Makin besar anda bergantung kepada bantuan seseorang atau kelompok, maka makin besar pula tekanan dan kendali terhadap diri anda. Kalau anda sudah dikendalikan, maka itu artinya anda sudah jadi boneka.
Demokrasi yang awalnya dibuat dengan fungsi utamanya untuk memberi ruang partisipasi rakyat secara penuh agar lahir para pemimpin yang ideal, independen dan berani, namun pada akhirnya yang jadi justru para boneka. Menurut Robert Merton, ini disfunction. Keluar dari tujuan utama demokrasi. Yang diharapkan adalah seorang pemimpin yang berintegritas dan berkapasitas, tapi yang keluar jadi pemenang umumnya justru para boneka.
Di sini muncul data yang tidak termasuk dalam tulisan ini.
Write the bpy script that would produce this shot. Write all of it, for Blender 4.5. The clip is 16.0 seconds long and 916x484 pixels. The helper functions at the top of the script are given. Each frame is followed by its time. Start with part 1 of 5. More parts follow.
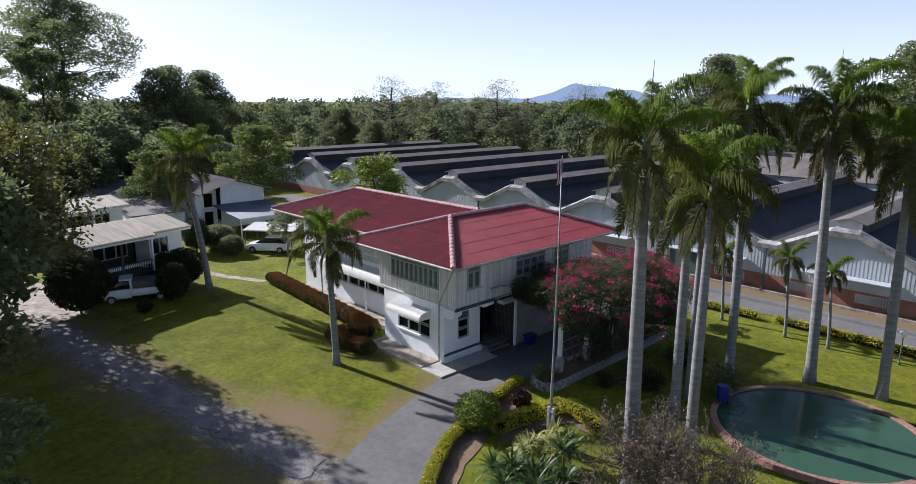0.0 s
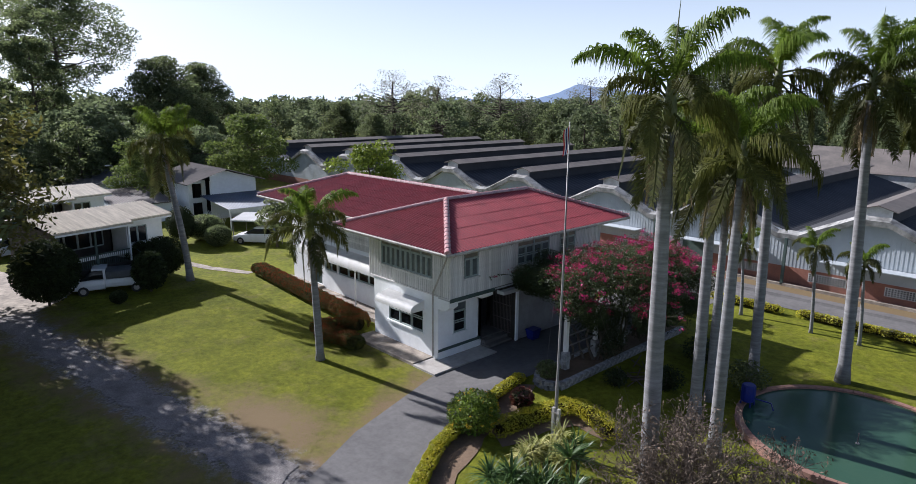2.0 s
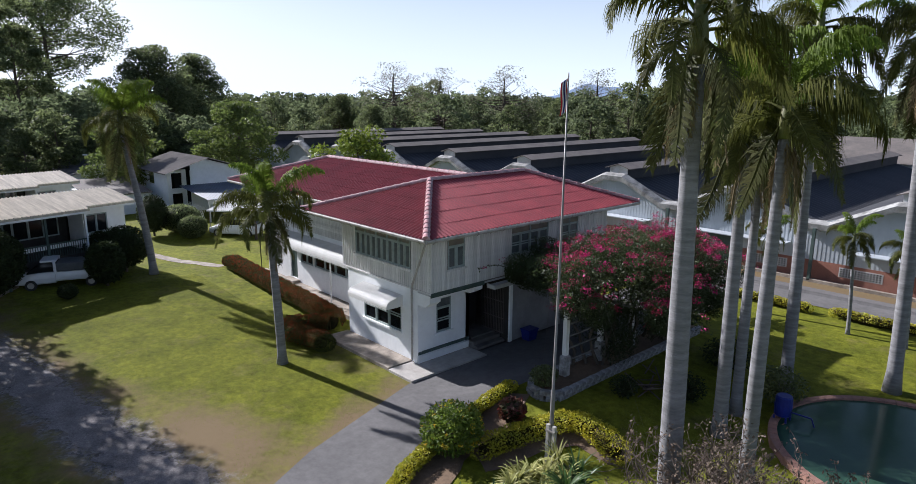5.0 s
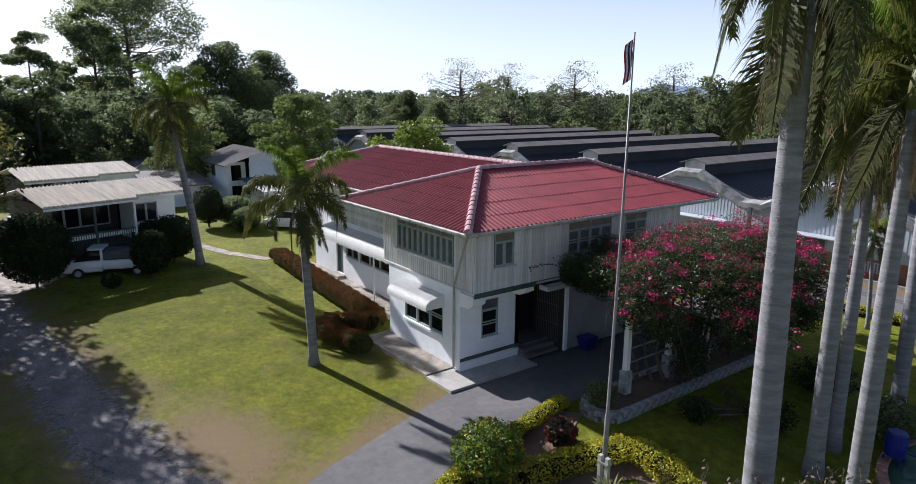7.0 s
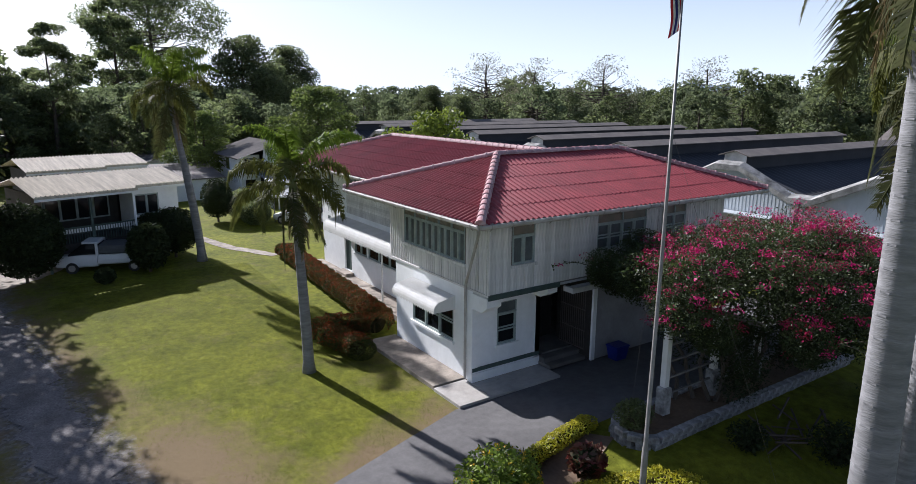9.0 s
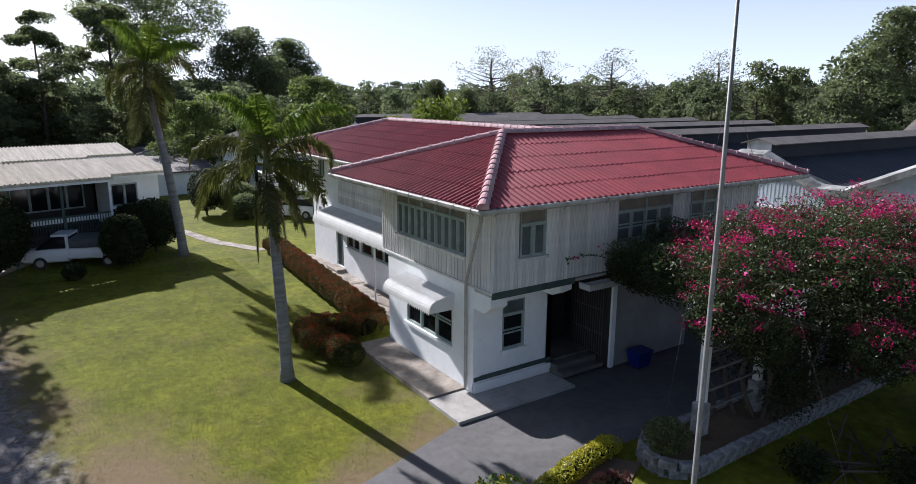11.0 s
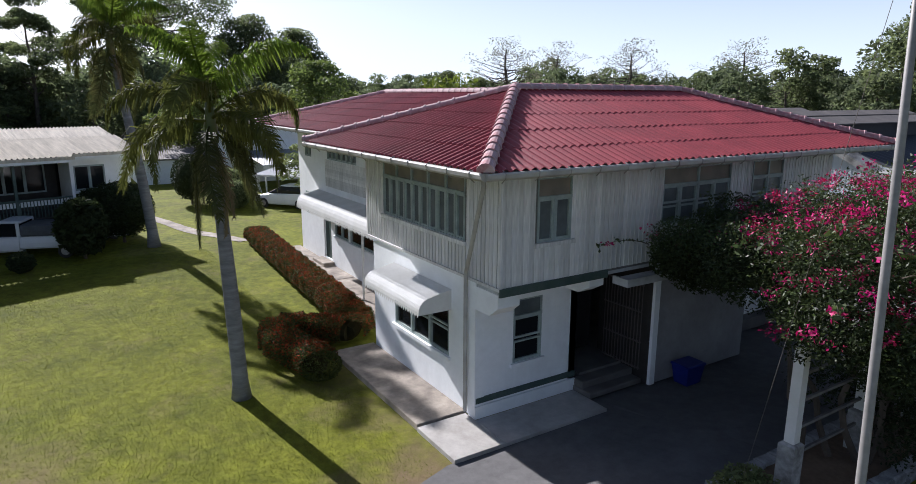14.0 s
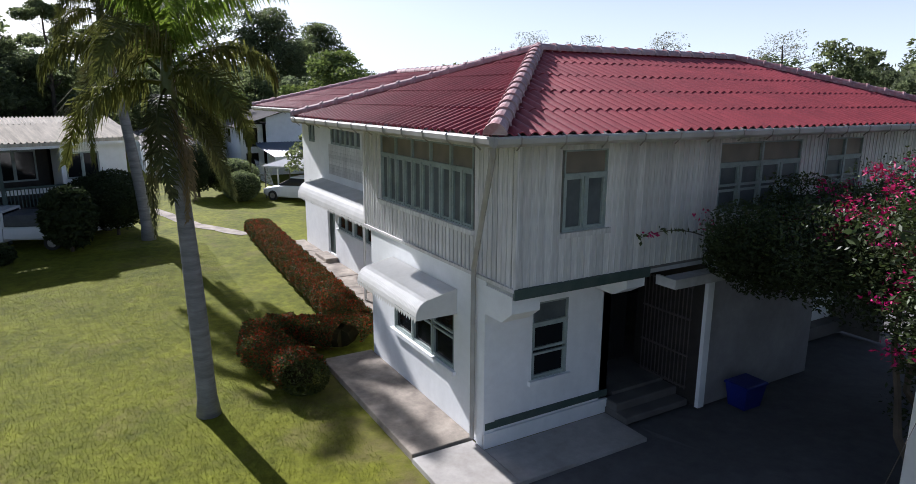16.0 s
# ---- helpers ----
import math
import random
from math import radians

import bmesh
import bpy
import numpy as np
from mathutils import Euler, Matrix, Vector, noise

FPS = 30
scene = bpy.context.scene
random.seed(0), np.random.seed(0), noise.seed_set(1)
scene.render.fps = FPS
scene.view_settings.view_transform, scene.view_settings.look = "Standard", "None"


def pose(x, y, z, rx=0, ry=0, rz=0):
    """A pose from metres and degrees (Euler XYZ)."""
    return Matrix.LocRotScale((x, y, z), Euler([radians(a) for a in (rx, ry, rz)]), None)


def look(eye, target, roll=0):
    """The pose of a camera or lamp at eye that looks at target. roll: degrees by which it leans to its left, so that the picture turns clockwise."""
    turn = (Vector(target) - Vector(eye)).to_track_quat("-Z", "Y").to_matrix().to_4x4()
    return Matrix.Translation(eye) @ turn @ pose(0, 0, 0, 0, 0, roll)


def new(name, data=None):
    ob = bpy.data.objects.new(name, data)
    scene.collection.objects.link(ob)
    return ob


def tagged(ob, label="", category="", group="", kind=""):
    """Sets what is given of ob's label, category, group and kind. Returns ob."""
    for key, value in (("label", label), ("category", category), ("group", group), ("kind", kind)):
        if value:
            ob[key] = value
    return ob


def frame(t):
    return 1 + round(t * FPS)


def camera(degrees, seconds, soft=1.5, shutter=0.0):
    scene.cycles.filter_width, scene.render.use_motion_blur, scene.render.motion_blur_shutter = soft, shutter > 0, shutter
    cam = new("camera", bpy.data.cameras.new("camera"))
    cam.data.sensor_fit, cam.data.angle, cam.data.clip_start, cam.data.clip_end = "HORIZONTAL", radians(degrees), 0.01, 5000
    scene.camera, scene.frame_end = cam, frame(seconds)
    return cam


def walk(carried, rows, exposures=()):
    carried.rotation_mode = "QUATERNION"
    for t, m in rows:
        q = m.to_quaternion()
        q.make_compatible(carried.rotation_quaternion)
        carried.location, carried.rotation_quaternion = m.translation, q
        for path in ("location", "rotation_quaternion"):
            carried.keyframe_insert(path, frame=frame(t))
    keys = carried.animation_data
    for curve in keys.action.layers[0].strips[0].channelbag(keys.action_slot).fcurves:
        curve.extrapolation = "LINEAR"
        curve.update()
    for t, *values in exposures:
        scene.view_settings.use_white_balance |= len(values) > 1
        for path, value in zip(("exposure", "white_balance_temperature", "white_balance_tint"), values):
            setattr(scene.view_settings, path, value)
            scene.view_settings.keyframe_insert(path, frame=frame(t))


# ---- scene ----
cam = camera(70.9, 16.0, 0.8)
METRES, TILT, LEAN, TURN = 23.824, -1.805, -0.095, 46.41
START = (24.273, -22.197, 14.285)
ROWS = [
    (0.0, 0.0, 0.0, 0.0, -0.07, -10.84, -0.25),
    (0.5, 0.0038, 0.0314, -0.0153, -0.02, -10.81, -0.29),
    (1.0, 0.0079, 0.0625, -0.0303, 0.06, -10.78, -0.3),
    (1.5, 0.0123, 0.0931, -0.0454, 0.19, -10.77, -0.32),
    (2.0, 0.0169, 0.1234, -0.0593, 0.29, -10.75, -0.34),
    (2.5, 0.0217, 0.153, -0.0718, 0.38, -10.76, -0.33),
    (3.0, 0.0273, 0.1825, -0.084, 0.43, -10.74, -0.32),
    (3.5, 0.0344, 0.2118, -0.094, 0.47, -10.73, -0.34),
    (6.0, 0.0752, 0.3567, -0.1346, 2.42, -10.76, -0.29),
    (6.5, 0.0828, 0.3866, -0.1425, 5.66, -10.74, -0.43),
    (7.0, 0.0883, 0.4159, -0.1501, 7.12, -10.74, -0.46),
    (7.5, 0.0918, 0.4456, -0.1575, 8.2, -10.76, -0.49),
    (8.0, 0.0935, 0.4759, -0.1652, 8.82, -10.77, -0.49),
    (8.5, 0.0936, 0.507, -0.1728, 9.24, -10.79, -0.5),
    (9.0, 0.0921, 0.5375, -0.181, 9.48, -10.79, -0.5),
    (11.5, 0.0774, 0.6842, -0.224, 9.99, -10.89, -0.47),
    (12.0, 0.0751, 0.7136, -0.2326, 10.04, -10.89, -0.46),
    (12.5, 0.0717, 0.743, -0.2414, 10.21, -10.89, -0.47),
    (13.0, 0.0692, 0.7728, -0.2499, 10.54, -10.9, -0.46),
    (13.5, 0.0674, 0.8016, -0.2586, 10.89, -10.92, -0.5),
    (14.0, 0.0655, 0.8298, -0.2671, 11.24, -10.94, -0.5),
    (14.5, 0.0639, 0.8578, -0.2759, 11.64, -10.94, -0.51),
    (15.0, 0.0621, 0.8856, -0.2844, 12.16, -10.95, -0.54),
    (15.5, 0.0601, 0.9135, -0.2921, 12.92, -10.97, -0.56),
    (16.0, 0.0584, 0.9406, -0.2971, 13.56, -10.94, -0.59),
]
walk(cam, [(t, pose(*START, TILT, LEAN, TURN) @ pose(METRES * x, METRES * y, METRES * z, 90 + pitch, roll, yaw)) for t, x, y, z, yaw, pitch, roll in ROWS], [(0.0, 0.17, 5600, 18.5), (8.0, 0.20, 5600, 18.5), (16.0, 0.22, 5600, 18.5)])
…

Kenapa ini terjadi? Karena demokrasi berjalan dalam mekanisme penuh rekayasa dan manipulatif. Pertama, para calon dimanipulasi sikap dan perilakunya agar sesuai dengan persepsi masyarakat pemilih. Tentu, berbasis pada hasil survei. Kedua, sikap dan perilaku ini didukung dan mendapat legitimasi dari mereka yang punya otoritas sosial, yaitu para tokoh, pimpinan ormas, agamawan dan intelektual yang telah lebih dulu dapat bantuan. Ketiga, legitimasi ini disosialisasikan secara masif oleh tim buzzer yang dibayar secara profesional untuk menjalankan tugas ini. Keempat, suara para pemilih tidak lagi murni. Dibeli dan diberikan kompensasi. Kelima, terjadi pengendalian terhadap panitia pemilu dengan menjadikannya sebagai tempat bertransaksi. Dipecatnya dua komisionir KPU adalah bagian dari pembuktian. Keenam, hukum dan aturan tidak jalan, bahkan cenderung dikendalikan untuk sebuah kepentingan seseorang atau kelompok.
Terinspirasi dari teori fungsionalnya Robert Merton, sesungguhnya demokrasi dan hukum berfungsi untuk siapa? Faktanya bukan untuk rakyat, tapi untuk mereka yang berhasil secara sistematis menjadikan kebanyakan dari para elit politik itu sebagai boneka. Kalau begitu, apa yang bisa diharapkan dari boneka-boneka itu?